*** DATASET SECTION ***

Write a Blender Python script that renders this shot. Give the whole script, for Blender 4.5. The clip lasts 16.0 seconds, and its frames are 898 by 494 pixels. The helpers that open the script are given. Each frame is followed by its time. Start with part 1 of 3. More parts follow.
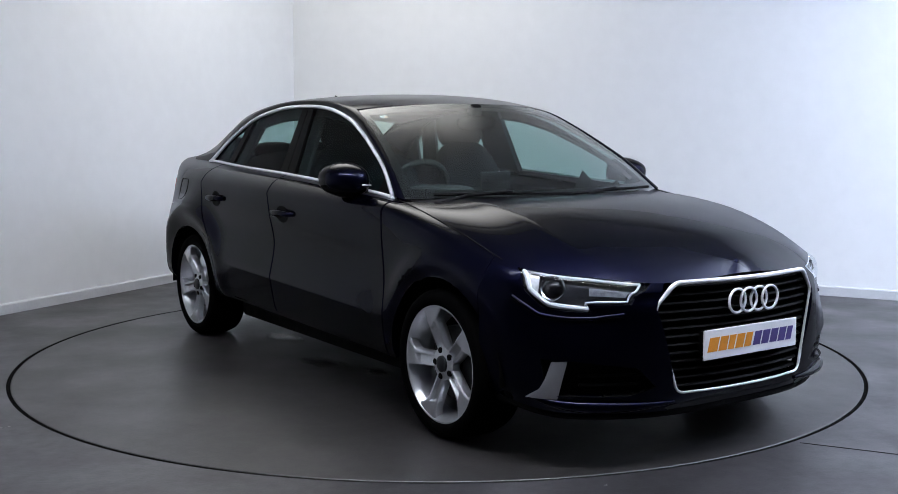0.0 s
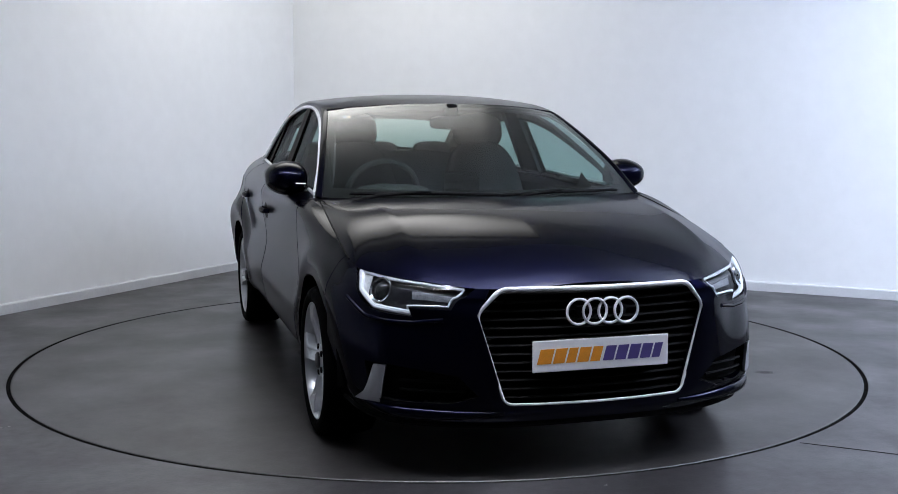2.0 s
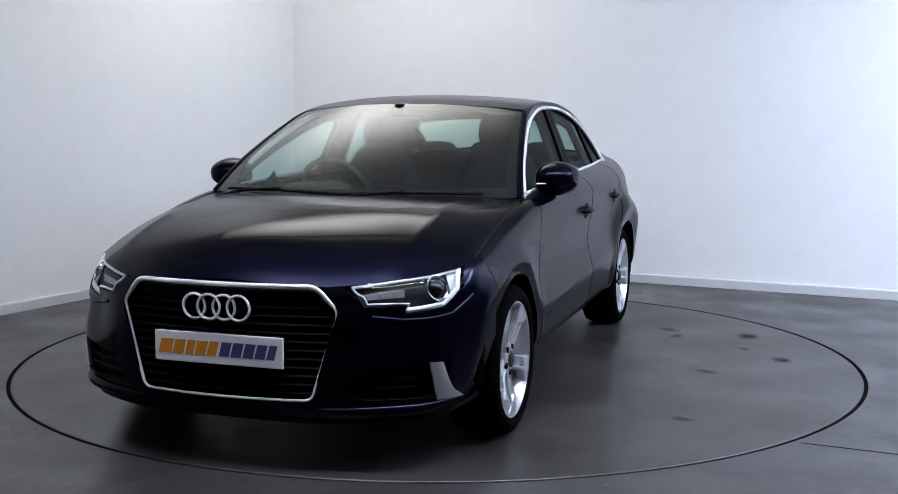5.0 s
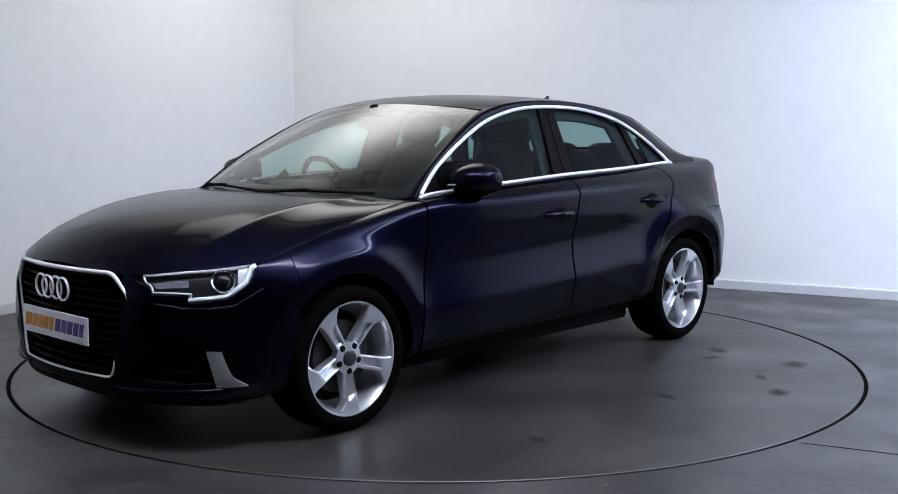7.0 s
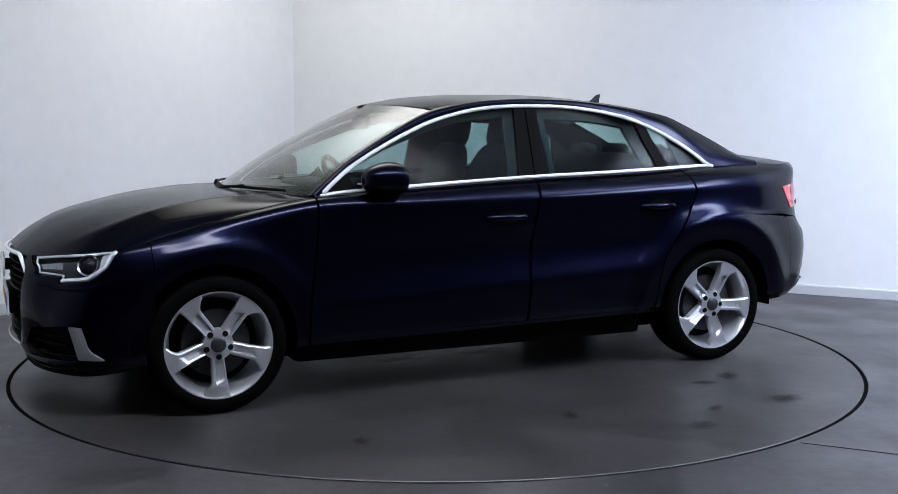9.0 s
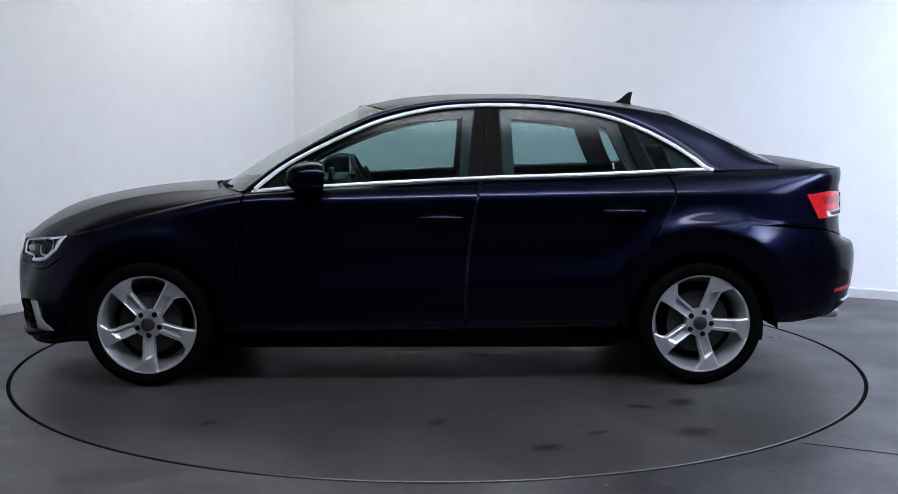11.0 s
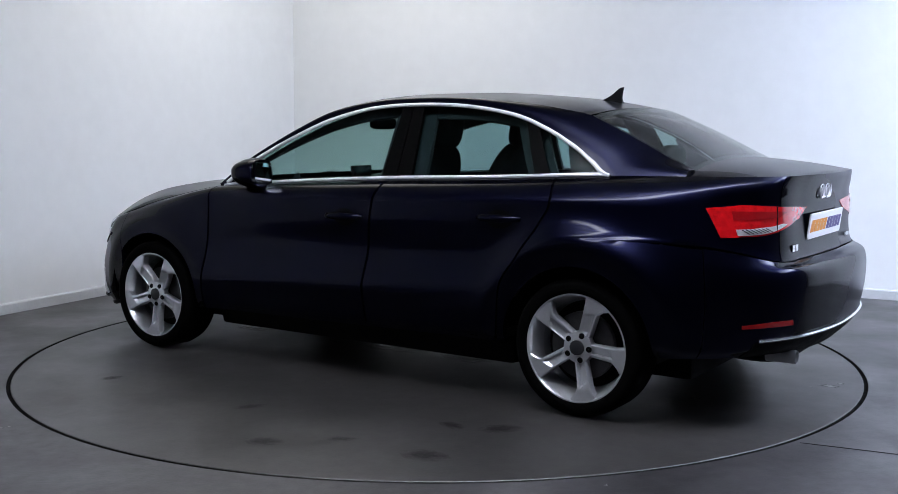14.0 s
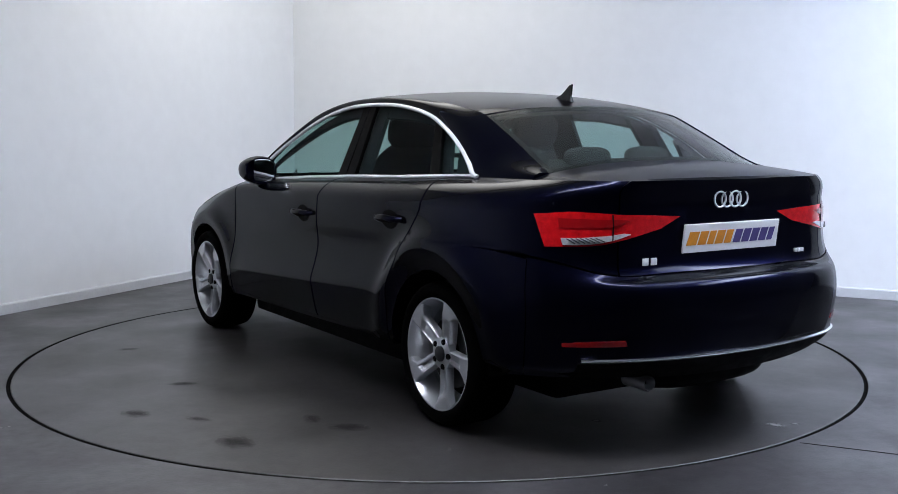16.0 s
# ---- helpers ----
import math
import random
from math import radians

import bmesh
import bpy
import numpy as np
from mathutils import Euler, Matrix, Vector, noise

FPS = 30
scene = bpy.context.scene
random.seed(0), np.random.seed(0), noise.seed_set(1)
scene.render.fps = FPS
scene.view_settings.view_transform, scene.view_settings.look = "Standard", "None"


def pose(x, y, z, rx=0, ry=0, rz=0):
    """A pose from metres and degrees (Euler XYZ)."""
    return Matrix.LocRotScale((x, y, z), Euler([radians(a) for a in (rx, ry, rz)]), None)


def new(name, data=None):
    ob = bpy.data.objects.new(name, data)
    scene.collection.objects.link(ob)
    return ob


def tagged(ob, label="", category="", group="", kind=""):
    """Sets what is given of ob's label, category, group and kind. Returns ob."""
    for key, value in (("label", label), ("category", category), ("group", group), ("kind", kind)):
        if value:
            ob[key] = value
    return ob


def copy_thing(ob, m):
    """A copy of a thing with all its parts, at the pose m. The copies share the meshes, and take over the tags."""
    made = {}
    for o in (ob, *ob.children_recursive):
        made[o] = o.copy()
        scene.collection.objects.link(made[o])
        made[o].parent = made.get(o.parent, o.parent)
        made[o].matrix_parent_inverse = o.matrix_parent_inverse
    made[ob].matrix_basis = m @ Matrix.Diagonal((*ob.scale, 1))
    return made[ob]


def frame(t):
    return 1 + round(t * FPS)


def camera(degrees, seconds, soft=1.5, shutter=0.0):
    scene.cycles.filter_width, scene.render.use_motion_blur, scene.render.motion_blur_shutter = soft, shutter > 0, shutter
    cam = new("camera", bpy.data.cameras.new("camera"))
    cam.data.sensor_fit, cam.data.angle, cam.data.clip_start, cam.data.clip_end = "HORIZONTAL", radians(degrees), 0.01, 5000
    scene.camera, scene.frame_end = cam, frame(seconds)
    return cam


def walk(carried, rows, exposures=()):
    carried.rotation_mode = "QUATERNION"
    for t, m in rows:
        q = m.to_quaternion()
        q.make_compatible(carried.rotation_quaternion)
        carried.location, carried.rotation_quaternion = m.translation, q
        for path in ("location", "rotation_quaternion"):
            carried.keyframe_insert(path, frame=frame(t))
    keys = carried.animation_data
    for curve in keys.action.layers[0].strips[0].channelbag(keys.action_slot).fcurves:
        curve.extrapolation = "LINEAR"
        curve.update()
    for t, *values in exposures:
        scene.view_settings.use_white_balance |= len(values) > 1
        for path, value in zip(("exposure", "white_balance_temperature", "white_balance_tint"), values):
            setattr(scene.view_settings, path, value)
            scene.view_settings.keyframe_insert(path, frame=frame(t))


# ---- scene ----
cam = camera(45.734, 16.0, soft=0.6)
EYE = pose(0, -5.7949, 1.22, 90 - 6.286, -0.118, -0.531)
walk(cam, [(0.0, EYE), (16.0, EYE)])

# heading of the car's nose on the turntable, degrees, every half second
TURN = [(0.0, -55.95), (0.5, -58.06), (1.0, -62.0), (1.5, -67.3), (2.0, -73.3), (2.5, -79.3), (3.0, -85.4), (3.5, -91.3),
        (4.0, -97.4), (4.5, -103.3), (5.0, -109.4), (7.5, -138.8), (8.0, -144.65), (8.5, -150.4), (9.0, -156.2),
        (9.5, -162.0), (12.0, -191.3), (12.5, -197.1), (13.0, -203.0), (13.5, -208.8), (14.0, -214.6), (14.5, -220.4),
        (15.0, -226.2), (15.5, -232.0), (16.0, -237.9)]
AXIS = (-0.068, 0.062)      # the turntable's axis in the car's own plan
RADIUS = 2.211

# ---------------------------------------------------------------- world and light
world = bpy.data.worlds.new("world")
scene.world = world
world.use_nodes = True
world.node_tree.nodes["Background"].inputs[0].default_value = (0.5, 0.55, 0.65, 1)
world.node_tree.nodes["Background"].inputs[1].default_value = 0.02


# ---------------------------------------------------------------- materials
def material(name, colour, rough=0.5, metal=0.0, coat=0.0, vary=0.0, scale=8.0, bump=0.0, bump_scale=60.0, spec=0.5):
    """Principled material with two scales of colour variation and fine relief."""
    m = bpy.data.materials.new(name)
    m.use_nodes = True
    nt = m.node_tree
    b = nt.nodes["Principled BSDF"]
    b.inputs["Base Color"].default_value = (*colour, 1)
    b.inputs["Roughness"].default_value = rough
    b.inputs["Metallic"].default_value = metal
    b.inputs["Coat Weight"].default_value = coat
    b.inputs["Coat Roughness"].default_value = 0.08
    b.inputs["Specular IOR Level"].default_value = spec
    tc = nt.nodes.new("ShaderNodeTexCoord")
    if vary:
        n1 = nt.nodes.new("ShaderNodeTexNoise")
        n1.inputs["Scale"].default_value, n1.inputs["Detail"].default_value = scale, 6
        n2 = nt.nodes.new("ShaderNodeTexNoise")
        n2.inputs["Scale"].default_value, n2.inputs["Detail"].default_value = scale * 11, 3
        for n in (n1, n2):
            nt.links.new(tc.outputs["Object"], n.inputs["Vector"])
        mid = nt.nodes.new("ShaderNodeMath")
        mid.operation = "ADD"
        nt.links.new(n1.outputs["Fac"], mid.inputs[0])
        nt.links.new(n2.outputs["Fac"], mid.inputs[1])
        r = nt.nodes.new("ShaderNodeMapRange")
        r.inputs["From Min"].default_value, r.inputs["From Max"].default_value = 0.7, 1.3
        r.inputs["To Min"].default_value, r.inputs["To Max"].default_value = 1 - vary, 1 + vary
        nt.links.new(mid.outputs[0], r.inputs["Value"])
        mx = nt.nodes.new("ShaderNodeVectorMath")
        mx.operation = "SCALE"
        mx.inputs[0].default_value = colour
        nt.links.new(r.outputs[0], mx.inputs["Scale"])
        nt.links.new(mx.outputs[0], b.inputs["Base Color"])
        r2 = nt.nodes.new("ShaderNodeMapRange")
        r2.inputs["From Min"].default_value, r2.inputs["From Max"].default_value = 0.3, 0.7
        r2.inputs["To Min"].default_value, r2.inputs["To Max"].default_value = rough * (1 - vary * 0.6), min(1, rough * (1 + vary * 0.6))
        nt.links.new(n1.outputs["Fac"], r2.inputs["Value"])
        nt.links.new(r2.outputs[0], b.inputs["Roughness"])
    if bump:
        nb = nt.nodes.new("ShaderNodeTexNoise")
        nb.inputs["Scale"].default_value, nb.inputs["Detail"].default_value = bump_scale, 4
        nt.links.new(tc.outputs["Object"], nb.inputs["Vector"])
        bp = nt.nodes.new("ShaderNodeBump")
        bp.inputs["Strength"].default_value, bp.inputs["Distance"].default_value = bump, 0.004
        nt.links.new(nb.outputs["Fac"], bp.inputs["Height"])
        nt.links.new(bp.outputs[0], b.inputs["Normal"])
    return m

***

EXERCISE:
Identify the lines of the data that contain the word "radians". Copy each of them.

RESULT OF THIS TASK:
from math import radians
    return Matrix.LocRotScale((x, y, z), Euler([radians(a) for a in (rx, ry, rz)]), None)
    cam.data.sensor_fit, cam.data.angle, cam.data.clip_start, cam.data.clip_end = "HORIZONTAL", radians(degrees), 0.01, 5000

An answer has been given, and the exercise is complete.